- **GOAL**: Read the lines that follow and pick out every one containing the word "this".

═════ MATERIAL PROVIDED ═════

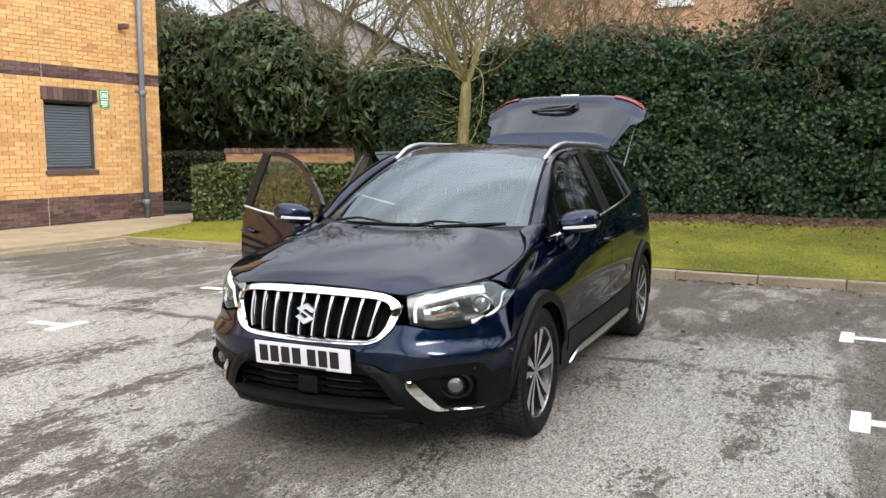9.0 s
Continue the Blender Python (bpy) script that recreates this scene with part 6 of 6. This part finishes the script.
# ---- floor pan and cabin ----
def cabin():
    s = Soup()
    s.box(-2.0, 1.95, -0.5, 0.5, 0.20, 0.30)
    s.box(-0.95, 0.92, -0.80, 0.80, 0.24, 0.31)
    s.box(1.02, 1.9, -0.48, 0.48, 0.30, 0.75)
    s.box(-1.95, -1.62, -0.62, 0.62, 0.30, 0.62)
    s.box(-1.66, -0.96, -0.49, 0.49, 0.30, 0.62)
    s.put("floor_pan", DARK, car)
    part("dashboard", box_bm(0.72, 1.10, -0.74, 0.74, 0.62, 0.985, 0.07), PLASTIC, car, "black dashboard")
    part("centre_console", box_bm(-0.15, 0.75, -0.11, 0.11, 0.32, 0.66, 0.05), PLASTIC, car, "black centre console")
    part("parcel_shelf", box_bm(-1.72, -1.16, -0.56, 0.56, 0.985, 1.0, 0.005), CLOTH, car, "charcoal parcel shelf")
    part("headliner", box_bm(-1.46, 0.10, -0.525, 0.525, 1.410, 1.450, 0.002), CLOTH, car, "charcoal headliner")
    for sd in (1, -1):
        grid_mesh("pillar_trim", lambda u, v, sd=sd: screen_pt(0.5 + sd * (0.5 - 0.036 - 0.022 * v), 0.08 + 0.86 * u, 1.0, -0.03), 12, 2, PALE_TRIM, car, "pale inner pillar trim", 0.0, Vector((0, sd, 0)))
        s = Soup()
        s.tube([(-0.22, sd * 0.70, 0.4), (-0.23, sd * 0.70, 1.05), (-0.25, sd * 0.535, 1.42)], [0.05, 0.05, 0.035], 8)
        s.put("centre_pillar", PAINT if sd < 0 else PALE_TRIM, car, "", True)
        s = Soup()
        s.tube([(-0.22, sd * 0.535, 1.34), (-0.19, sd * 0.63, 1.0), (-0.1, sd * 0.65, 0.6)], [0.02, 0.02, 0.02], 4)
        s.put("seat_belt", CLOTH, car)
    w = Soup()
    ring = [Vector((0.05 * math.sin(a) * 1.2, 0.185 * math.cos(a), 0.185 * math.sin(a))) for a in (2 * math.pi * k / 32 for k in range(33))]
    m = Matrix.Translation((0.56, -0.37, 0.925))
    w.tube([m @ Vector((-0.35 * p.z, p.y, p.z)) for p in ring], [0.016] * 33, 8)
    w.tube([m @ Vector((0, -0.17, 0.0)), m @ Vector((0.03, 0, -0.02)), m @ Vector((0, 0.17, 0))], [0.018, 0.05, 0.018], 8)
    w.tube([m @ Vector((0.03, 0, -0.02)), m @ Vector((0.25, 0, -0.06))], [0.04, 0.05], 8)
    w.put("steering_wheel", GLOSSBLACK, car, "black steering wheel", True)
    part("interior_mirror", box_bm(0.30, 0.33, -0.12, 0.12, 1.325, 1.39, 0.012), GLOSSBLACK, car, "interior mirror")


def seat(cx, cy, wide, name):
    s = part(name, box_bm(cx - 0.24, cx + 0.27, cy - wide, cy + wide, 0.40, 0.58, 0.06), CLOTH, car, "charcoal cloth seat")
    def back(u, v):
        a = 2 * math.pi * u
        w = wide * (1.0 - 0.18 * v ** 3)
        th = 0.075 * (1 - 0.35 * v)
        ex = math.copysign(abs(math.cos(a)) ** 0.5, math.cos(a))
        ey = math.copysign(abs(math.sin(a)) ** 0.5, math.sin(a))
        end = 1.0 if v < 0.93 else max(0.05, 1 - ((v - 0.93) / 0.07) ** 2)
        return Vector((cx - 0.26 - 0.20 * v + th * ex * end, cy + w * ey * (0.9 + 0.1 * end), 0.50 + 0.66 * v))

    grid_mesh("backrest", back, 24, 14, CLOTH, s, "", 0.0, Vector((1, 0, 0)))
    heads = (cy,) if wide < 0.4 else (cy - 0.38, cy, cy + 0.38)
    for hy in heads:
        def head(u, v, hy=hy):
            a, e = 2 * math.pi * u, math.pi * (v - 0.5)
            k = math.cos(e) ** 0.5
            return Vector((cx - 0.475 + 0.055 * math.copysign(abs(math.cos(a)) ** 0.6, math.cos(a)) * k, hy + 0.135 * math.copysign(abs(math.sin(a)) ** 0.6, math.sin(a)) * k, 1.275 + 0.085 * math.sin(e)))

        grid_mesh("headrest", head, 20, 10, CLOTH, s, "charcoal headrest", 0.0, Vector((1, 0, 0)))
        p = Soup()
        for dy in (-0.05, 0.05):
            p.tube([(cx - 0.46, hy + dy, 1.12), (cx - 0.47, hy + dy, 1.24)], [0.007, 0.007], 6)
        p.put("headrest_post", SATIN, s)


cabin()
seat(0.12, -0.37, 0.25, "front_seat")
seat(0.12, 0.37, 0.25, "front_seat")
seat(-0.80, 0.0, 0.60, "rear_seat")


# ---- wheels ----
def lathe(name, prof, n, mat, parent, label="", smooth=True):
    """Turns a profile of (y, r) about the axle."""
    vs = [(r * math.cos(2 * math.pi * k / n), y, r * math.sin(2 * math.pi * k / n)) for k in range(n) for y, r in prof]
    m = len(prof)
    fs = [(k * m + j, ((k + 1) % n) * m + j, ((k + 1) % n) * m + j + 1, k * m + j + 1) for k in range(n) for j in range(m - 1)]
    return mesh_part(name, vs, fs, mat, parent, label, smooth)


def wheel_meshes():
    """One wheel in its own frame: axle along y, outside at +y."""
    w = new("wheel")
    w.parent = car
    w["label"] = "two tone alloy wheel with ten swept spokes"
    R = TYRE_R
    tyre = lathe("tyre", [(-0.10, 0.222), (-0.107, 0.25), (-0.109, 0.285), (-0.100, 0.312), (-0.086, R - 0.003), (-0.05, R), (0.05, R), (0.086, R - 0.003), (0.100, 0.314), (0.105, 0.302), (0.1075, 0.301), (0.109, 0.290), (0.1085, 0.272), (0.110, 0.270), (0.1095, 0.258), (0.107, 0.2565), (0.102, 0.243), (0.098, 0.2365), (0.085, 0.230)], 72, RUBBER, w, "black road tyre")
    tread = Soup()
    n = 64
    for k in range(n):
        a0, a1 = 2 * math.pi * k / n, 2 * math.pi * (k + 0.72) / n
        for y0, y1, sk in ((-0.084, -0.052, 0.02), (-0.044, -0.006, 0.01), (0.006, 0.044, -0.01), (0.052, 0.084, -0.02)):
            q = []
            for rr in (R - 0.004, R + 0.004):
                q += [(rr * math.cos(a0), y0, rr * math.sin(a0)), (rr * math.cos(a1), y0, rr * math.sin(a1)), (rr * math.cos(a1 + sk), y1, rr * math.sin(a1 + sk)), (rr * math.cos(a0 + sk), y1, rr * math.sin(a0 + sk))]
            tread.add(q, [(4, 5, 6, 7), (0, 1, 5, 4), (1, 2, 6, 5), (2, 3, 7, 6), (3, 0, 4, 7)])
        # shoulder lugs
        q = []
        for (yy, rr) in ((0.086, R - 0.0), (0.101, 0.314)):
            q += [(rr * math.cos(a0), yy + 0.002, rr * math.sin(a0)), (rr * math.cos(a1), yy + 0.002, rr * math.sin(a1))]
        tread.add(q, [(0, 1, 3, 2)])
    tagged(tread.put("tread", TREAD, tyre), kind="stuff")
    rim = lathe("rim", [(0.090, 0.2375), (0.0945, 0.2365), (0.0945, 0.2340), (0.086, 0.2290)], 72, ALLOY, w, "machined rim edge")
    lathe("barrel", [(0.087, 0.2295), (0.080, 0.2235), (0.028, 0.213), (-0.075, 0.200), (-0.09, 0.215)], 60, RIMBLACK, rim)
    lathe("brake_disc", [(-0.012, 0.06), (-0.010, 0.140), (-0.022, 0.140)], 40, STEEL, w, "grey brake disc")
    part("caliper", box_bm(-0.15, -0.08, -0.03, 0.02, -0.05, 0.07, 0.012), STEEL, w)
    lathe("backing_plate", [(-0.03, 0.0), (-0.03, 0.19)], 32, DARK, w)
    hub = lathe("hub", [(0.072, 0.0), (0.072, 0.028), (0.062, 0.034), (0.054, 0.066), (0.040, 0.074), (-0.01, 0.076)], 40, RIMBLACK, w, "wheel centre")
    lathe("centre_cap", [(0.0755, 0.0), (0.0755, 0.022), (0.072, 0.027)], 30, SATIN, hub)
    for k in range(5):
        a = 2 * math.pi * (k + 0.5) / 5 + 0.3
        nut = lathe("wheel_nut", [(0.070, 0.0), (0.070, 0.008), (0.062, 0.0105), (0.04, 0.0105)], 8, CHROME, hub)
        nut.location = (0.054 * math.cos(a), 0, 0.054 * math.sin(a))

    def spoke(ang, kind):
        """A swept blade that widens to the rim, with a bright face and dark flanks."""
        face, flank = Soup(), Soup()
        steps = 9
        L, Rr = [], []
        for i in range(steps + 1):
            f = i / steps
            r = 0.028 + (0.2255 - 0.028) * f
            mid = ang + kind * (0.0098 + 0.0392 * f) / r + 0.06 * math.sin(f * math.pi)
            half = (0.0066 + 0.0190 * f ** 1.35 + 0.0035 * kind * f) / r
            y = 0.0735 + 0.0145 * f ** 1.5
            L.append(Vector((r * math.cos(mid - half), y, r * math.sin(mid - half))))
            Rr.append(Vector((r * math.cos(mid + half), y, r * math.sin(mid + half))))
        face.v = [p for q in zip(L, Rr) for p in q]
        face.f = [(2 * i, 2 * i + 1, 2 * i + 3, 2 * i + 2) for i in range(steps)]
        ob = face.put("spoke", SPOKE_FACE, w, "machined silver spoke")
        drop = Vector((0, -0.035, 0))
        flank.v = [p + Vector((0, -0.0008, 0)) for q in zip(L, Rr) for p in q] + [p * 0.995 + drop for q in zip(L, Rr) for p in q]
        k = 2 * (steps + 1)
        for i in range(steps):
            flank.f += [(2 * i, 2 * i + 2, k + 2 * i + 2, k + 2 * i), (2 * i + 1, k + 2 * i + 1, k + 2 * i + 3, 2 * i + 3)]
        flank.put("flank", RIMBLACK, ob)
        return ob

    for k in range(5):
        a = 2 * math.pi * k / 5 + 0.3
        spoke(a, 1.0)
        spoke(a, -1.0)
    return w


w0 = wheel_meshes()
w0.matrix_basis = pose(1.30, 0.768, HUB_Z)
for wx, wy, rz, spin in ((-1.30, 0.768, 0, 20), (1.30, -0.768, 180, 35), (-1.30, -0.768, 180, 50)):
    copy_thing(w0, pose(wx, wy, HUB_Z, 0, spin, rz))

═════
═════ MATERIAL PROVIDED ═════

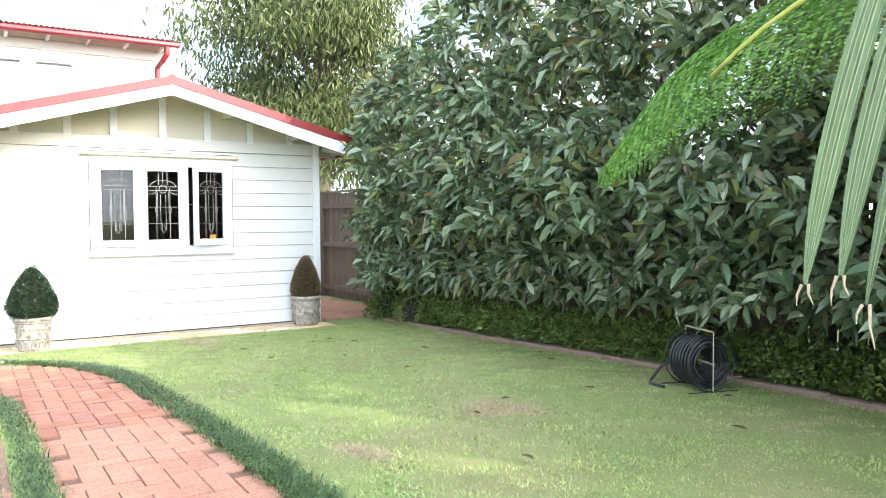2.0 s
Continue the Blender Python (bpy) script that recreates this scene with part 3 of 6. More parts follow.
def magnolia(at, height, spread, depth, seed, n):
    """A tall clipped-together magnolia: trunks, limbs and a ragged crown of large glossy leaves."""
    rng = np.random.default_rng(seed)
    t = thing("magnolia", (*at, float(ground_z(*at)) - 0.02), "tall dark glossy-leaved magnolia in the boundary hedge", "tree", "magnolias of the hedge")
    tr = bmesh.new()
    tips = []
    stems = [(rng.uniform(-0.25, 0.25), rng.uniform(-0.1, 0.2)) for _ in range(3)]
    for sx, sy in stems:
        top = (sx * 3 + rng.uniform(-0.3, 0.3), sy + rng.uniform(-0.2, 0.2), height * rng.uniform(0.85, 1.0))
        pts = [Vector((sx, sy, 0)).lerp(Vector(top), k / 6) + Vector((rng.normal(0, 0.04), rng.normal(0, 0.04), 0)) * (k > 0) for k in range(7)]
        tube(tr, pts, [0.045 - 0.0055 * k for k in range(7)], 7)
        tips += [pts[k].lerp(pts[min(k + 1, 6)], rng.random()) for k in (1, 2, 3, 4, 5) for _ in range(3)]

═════

- **TASK SOLUTION**:
Continue the Blender Python (bpy) script that recreates this scene with part 6 of 6. This part finishes the script.
Continue the Blender Python (bpy) script that recreates this scene with part 3 of 6. More parts follow.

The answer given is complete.